Shares of Olympus plunged 22 per cent, extending deep losses on Friday after the company's British former chief executive said in a Financial Times interview he was fired for probing payments relating to acquisitions made by the company before he joined the board.
The Nikkei added 1.5 per cent to 8,881.42 after earlier rising as high as 8,911.70 shortly after the open. It was the first time for the benchmark to trade above the 8,900 level since Sept. 2, and it remains solidly above its 25-day moving average of 8,649.
The gains follow a 1.7 per cent climb for last week.
The broader Topix index gained 1.6 per cent to 761.02.
"The shocking developments at Olympus do not seem to be affecting broader market sentiment, as investors cautiously buy back other Japanese shares as European worries fade," said Fujio Ando, senior managing director at Chibagin Asset Management.

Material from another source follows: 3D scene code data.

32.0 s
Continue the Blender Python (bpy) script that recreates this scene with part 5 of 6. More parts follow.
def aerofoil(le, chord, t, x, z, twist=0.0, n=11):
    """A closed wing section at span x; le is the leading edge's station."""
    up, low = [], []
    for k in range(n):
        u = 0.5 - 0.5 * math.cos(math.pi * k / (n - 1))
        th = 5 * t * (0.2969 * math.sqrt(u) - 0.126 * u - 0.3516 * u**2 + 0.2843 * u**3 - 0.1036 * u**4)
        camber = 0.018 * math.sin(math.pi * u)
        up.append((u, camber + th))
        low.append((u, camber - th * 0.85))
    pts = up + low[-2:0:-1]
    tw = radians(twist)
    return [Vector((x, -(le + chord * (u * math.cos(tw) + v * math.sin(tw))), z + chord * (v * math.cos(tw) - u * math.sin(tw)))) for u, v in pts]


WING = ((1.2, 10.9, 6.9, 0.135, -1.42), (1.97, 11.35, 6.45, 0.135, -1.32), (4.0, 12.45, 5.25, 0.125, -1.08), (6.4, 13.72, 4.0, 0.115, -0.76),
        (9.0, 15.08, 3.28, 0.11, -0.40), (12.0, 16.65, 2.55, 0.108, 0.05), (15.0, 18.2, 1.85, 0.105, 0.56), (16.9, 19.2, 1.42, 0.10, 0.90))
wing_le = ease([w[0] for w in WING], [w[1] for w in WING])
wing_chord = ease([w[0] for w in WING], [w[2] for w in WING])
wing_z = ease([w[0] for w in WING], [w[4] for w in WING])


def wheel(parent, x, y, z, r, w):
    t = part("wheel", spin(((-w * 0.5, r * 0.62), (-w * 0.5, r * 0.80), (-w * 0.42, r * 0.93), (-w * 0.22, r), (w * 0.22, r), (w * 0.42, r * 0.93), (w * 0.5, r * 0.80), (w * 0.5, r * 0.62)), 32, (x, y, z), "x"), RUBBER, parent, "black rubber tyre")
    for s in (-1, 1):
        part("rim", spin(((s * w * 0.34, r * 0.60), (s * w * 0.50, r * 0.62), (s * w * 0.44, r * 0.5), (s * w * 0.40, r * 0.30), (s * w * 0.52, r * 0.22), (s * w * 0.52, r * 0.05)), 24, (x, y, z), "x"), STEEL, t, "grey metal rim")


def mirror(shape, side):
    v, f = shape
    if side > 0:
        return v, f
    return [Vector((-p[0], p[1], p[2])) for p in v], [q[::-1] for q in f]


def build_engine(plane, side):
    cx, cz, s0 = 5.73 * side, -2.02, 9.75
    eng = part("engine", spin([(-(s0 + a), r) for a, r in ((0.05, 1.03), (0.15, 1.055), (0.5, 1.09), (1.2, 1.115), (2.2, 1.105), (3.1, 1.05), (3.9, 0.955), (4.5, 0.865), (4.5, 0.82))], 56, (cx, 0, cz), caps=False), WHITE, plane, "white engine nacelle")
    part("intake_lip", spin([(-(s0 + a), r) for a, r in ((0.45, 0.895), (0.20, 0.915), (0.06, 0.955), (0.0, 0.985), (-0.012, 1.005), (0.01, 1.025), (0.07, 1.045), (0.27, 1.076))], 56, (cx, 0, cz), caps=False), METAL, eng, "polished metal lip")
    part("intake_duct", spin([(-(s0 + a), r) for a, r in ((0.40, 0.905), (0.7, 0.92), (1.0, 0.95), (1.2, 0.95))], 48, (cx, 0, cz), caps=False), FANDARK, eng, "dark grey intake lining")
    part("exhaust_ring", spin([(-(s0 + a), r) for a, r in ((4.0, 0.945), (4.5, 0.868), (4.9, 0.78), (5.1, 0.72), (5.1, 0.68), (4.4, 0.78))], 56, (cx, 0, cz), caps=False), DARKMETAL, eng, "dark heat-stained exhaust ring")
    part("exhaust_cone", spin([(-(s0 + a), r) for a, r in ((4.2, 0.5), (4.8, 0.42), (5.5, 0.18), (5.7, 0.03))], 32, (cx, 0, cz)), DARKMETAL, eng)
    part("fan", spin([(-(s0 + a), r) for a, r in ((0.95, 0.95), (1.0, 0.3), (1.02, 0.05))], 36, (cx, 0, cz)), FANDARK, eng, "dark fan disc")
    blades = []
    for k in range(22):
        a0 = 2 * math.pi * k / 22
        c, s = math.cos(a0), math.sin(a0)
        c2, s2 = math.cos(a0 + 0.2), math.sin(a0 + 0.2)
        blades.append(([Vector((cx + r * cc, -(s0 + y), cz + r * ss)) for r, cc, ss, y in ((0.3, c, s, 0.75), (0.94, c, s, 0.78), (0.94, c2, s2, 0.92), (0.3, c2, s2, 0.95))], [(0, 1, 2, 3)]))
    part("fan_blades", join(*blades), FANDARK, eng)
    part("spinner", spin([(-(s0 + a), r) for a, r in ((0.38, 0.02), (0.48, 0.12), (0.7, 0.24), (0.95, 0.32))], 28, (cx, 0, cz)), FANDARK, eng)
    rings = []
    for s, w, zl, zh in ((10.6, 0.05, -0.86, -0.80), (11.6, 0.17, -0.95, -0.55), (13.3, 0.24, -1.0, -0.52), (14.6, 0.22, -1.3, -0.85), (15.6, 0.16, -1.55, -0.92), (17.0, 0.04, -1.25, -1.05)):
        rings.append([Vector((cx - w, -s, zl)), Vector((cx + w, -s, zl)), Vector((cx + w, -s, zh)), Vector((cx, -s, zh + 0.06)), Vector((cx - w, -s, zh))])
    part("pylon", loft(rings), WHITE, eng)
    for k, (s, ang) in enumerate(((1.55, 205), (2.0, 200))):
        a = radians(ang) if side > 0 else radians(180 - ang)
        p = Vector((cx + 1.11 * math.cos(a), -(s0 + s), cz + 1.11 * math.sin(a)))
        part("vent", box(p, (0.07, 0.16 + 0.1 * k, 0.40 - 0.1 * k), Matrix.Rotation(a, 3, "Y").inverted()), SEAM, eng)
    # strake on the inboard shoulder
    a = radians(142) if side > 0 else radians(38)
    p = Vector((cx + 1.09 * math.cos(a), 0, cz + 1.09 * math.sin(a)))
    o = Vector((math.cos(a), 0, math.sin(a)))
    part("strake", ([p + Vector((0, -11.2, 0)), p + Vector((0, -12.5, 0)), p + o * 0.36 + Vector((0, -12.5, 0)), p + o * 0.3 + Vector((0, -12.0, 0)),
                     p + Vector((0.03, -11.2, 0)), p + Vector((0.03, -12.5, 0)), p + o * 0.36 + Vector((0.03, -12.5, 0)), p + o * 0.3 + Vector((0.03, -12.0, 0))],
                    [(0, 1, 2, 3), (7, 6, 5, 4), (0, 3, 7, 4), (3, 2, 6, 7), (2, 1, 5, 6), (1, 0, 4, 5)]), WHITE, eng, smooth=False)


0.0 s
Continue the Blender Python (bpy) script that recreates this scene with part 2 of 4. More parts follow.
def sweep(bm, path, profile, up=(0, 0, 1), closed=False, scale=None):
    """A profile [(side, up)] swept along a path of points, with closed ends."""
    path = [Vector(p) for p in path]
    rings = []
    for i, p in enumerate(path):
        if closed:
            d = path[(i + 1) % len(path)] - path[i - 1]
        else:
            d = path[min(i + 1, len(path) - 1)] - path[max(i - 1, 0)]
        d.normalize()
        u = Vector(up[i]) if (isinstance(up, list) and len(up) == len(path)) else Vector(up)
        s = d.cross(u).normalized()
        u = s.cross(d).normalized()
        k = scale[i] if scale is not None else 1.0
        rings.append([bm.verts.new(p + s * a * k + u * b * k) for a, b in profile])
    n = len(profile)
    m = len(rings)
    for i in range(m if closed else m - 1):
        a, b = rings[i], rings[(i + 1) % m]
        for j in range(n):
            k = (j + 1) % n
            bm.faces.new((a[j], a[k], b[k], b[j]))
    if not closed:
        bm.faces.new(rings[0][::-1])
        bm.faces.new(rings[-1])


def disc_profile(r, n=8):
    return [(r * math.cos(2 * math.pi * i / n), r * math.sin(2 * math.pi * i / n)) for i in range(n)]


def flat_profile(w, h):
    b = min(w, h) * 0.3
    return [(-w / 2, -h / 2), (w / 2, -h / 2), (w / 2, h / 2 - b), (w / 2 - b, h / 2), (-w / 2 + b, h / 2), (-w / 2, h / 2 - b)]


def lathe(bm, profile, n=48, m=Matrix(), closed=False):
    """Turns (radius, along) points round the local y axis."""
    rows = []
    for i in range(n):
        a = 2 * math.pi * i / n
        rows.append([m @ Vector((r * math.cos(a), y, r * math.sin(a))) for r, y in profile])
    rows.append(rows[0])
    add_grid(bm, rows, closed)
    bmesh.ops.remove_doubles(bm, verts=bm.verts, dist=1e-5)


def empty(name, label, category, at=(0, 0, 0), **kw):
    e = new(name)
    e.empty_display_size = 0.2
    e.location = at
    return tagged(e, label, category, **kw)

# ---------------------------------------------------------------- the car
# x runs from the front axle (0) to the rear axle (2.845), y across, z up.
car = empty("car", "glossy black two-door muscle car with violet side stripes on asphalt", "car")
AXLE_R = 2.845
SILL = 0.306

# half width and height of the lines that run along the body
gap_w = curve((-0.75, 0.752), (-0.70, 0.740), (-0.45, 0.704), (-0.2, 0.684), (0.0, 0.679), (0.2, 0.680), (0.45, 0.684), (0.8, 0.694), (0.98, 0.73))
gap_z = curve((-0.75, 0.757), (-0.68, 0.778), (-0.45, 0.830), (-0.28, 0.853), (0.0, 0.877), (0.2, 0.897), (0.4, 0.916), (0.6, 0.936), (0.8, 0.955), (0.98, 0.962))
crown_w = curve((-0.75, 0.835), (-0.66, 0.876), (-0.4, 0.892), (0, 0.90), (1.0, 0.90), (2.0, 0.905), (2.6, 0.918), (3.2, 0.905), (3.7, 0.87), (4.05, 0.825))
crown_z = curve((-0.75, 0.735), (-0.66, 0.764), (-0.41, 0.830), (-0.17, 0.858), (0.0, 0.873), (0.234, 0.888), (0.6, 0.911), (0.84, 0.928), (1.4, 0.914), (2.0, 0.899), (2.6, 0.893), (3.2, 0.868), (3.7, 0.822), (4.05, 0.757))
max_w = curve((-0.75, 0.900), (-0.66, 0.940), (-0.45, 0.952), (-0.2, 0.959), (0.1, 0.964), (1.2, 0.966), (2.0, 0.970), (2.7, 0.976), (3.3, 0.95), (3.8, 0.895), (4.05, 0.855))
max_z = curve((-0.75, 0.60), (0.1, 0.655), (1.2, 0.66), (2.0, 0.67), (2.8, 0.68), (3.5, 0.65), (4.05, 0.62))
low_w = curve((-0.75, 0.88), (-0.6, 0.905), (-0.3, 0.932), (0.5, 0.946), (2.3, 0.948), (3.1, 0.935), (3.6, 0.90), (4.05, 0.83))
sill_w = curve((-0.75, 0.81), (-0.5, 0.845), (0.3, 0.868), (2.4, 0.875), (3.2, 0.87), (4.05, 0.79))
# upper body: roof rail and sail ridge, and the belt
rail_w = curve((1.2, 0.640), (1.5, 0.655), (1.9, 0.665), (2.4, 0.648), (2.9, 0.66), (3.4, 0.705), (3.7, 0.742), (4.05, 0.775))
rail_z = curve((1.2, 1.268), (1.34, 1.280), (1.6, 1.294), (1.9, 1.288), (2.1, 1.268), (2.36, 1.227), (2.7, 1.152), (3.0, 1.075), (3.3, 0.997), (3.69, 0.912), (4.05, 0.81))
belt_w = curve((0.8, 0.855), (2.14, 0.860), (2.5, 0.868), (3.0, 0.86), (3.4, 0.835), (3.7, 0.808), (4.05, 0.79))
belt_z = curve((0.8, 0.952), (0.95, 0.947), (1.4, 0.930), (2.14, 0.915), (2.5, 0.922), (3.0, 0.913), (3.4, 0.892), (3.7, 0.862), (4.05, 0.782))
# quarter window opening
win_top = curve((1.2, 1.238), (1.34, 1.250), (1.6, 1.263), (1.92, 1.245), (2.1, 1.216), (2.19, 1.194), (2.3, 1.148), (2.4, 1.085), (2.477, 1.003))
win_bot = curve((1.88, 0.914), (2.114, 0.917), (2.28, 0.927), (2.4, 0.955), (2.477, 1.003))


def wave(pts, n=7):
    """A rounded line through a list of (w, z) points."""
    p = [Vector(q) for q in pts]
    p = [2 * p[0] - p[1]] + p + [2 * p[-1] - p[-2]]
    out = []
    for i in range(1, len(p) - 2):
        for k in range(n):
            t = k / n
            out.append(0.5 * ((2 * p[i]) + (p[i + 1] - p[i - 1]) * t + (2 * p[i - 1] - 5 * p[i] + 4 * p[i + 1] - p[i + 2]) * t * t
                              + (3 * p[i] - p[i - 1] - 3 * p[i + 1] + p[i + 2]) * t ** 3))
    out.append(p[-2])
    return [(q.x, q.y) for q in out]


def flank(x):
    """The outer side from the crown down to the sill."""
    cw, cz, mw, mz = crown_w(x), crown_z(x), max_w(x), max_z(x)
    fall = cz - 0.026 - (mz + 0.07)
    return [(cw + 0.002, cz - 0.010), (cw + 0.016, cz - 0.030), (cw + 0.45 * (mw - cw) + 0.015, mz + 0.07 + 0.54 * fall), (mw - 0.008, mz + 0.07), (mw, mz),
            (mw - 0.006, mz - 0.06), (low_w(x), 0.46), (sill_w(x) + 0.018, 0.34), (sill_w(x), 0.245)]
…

Some analysts said Japanese shares will move within a range until more US corporate results are out. This week's US results include those from Goldman Sachs , Bank of America , Apple Inc .
Investors will also continue to watch developments in Europe this week. The world's leading economies at a G20 meeting pressed Europe to act decisively within eight days to resolve the crisis, raising hopes that officials will agree on the outlines of a plan in time for a European Union summit on Oct. 23.
Olympus was down 22.3 per cent at 1,589 Yen with volume jumping to more than 10 times the company's 30-day average.